Fear and Trembling in Criminal Judgment has just been posted by
Samuel H. Pillsbury, Loyola Law School Los Angeles. It is a review essay of JAMES Q. WHITMAN,
THE ORIGINS OF REASONABLE DOUBT: THEOLOGICAL ROOTS OF THE CRIMINAL TRIAL (Yale University Press 2008), and it appears in the
Ohio State Journal of C
riminal Law (2010). Here's the abstract:
This review describes James Whitman's argument that the beyond a reasonable doubt standard for conviction in Anglo-American criminal law was developed to solve a moral and theological dilemma arising from the medieval change from clergy-directed trials by ordeals to the secular jury trial.

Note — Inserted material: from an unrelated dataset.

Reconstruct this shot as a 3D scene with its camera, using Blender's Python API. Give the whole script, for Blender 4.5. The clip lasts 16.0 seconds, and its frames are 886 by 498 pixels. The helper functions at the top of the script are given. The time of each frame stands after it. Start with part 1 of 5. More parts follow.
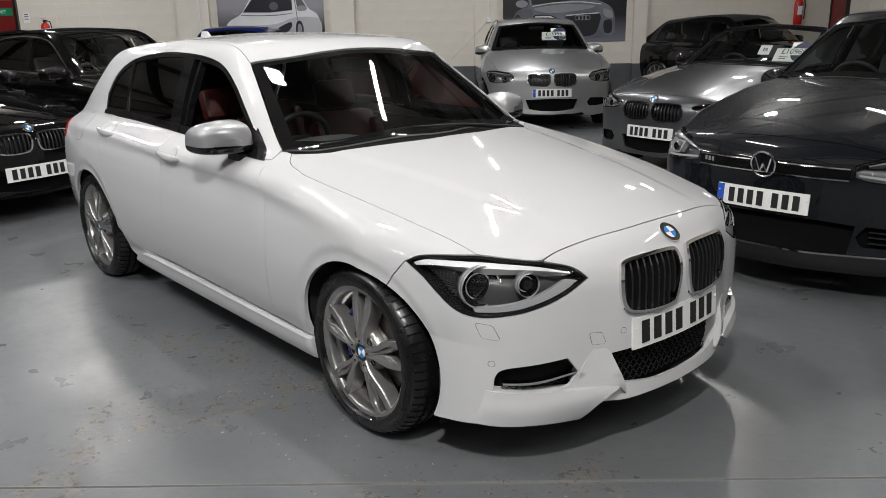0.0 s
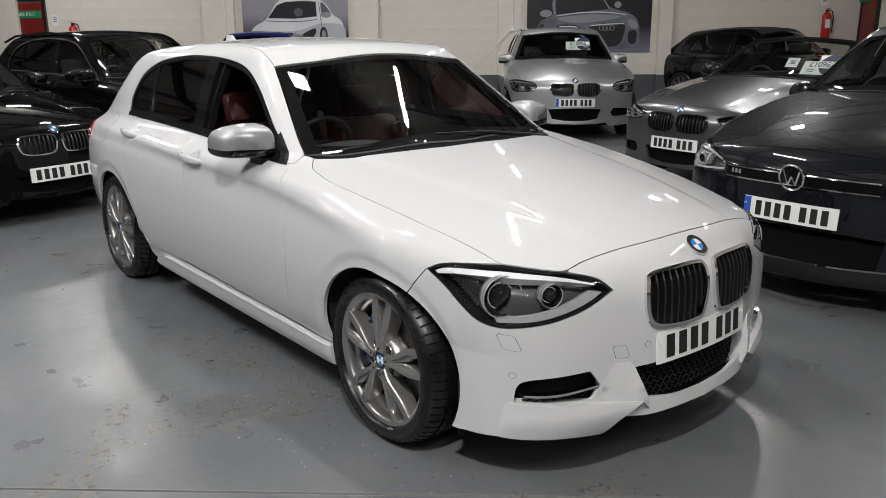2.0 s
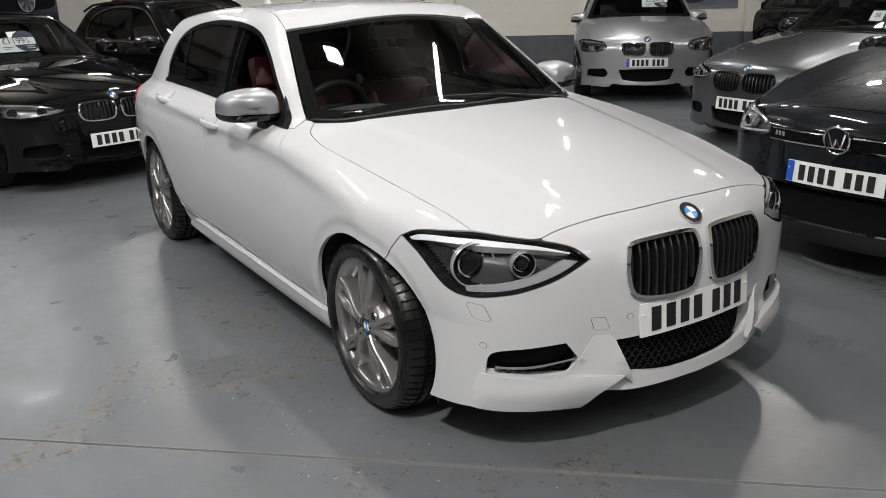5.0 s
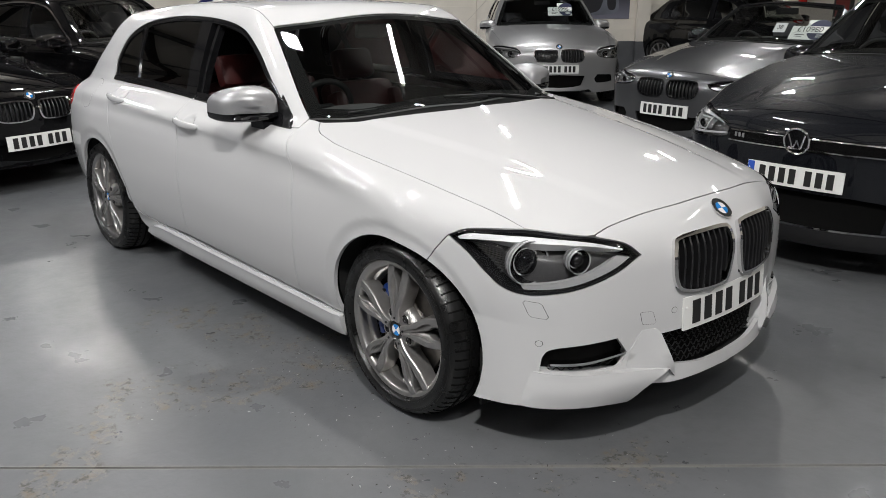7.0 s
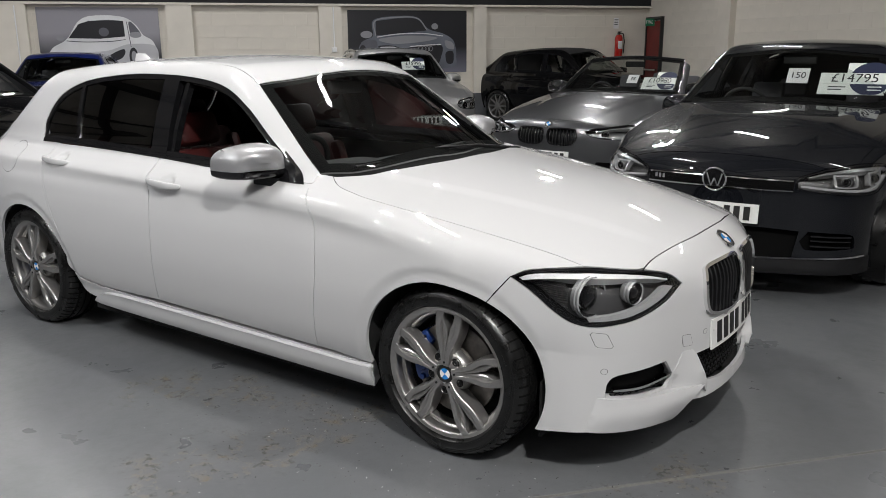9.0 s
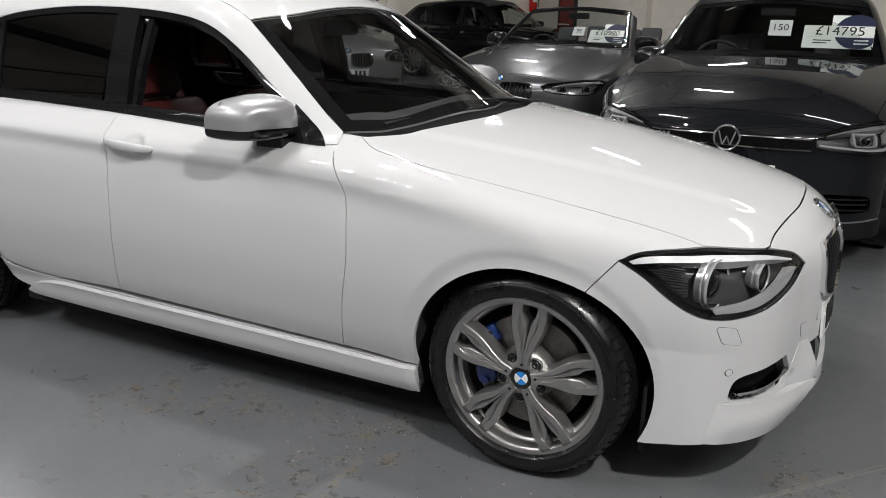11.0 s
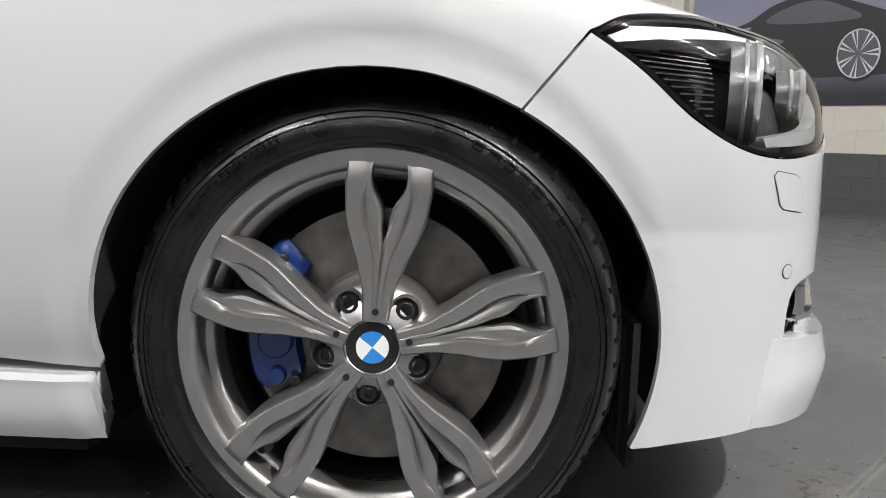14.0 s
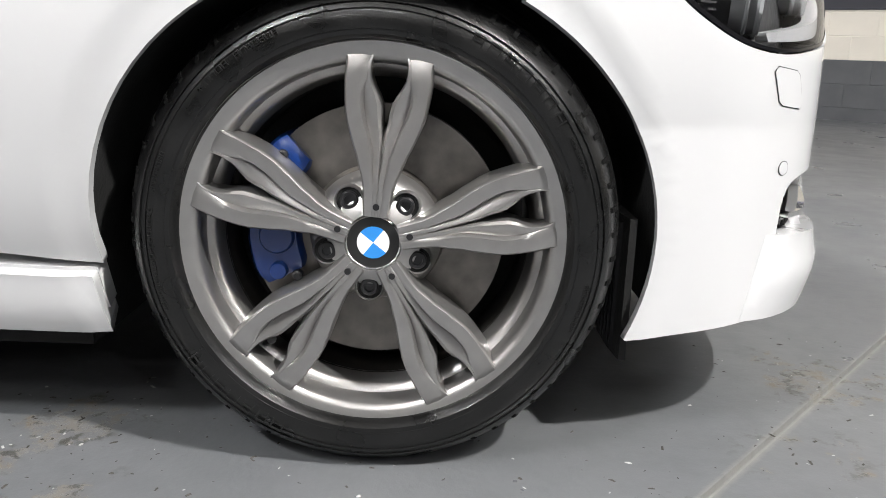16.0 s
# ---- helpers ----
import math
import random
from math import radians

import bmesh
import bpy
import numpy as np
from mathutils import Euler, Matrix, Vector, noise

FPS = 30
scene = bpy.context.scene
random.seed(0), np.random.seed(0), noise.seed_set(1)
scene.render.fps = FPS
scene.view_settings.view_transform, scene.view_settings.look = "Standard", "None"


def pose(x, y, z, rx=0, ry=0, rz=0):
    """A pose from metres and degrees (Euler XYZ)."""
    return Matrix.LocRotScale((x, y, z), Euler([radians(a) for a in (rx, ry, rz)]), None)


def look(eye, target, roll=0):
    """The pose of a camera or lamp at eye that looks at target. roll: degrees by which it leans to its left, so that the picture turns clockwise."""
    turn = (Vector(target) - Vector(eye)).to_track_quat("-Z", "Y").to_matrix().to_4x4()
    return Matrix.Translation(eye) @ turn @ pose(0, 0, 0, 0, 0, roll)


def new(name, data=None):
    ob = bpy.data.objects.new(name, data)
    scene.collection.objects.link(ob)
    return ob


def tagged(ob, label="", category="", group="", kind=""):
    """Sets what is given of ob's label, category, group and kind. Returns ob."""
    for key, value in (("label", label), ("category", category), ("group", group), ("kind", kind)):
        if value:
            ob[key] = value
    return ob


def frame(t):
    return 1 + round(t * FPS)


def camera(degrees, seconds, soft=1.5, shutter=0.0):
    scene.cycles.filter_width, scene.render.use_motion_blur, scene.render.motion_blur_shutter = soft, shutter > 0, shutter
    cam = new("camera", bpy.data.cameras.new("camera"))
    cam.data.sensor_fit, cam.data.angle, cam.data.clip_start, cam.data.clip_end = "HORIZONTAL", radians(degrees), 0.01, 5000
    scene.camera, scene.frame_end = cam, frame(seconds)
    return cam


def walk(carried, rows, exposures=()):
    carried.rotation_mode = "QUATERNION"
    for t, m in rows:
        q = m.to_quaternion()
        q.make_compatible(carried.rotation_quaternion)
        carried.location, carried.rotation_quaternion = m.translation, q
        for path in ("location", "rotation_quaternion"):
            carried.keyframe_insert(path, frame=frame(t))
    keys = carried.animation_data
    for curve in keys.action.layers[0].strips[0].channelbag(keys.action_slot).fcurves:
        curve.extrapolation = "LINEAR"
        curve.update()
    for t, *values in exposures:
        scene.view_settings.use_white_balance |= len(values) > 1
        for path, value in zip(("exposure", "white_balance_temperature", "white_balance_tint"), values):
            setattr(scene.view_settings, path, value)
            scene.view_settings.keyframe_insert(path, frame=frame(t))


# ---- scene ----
cam = camera(57.5, 16.0, soft=0.8)
PATH = [
    (0, (2.269, -2.402, 1.478), (0.819, -1.138, 0.931), -1.1),
    (0.5, (2.283, -2.364, 1.475), (0.818, -1.113, 0.939), -1.3),
    (1, (2.264, -2.365, 1.47), (0.787, -1.121, 0.947), -1.1),
    (1.5, (2.243, -2.383, 1.473), (0.76, -1.148, 0.949), -0.6),
    (2, (2.232, -2.386, 1.467), (0.748, -1.153, 0.94), -0.3),
    (2.5, (2.235, -2.381, 1.466), (0.755, -1.147, 0.931), -0.3),
    (3, (2.219, -2.384, 1.462), (0.747, -1.145, 0.915), -0.3),
    (5.5, (2.437, -2.011, 1.449), (0.822, -1.003, 0.836), -1.8),
    (6, (2.379, -2.057, 1.437), (0.765, -1.043, 0.829), -1.7),
    (6.5, (2.254, -2.277, 1.438), (0.731, -1.132, 0.831), -1.1),
    (7, (2.065, -2.453, 1.429), (0.642, -1.181, 0.831), -0.2),
    (7.5, (1.817, -2.553, 1.428), (0.499, -1.164, 0.851), -0.3),
    (8, (1.634, -2.763, 1.437), (0.429, -1.26, 0.899), 0.0),
    (8.5, (1.56, -3.015, 1.45), (0.437, -1.436, 0.956), -0.3),
    (9, (1.547, -3.062, 1.446), (0.44, -1.467, 0.966), -0.3),
    (11.5, (0.512, -2.725, 1.323), (-0.181, -0.951, 0.713), -0.1),
    (12, (0.304, -2.513, 1.263), (-0.121, -0.658, 0.649), -3.6),
    (12.5, (0.153, -2.267, 1.166), (-0.08, -0.365, 0.595), -3.3),
    (13, (0.09, -1.958, 1.027), (-0.029, -0.036, 0.486), -1.8),
    (13.5, (0.086, -1.789, 0.781), (0.069, 0.157, 0.322), 0.6),
    (14, (0.103, -1.829, 0.575), (0.078, 0.153, 0.311), 1.8),
    (14.5, (0.093, -1.85, 0.576), (0.085, 0.122, 0.242), 2.4),
    (15, (0.092, -1.846, 0.571), (0.087, 0.114, 0.17), 2.3),
    (15.5, (0.085, -1.847, 0.55), (0.097, 0.108, 0.126), 2.2),
    (16, (0.088, -1.84, 0.558), (0.101, 0.101, 0.076), 2.0),
]
walk(cam, [(t, look(eye, target, roll)) for t, eye, target, roll in PATH], [(0, -0.10), (9, -0.08), (12.0, -0.08), (12.5, -0.14), (13.0, -0.2), (13.5, -0.12), (14.0, 0.55), (14.5, 0.90), (16, 1.08)])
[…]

Whitman writes that the beyond a reasonable doubt standard, like the jury unanimity rule, was designed primarily to assuage what he calls moral doubt, the concern that a decision-maker might condemn himself in the eyes of God by wrongfully convicting an accused of a capital offense. Whitman contends that this concern with decision-maker salvation was greater than any concern with an erroneous determination of the facts and that the greatest challenge for early modern decision-makers was not resolving contested facts but overcoming fear of the spiritual consequences of condemning another human being to death. Whitman contends that this makes the beyond a reasonable doubt standard ill-suited to the challenges of modern litigation, where the hard cases involve fact-finding and decision-makers generally do not fear for their souls in rendering a legal verdict. After considering this argument in both legal and theological terms, the reviewer develops a suggestion of the book’s author, that the early juror experience of "fear and trembling" in judging the most serious crimes might have a useful application to contemporary American criminal justice with its predilection for long terms of incarceration, especially by mandatory sentencing laws.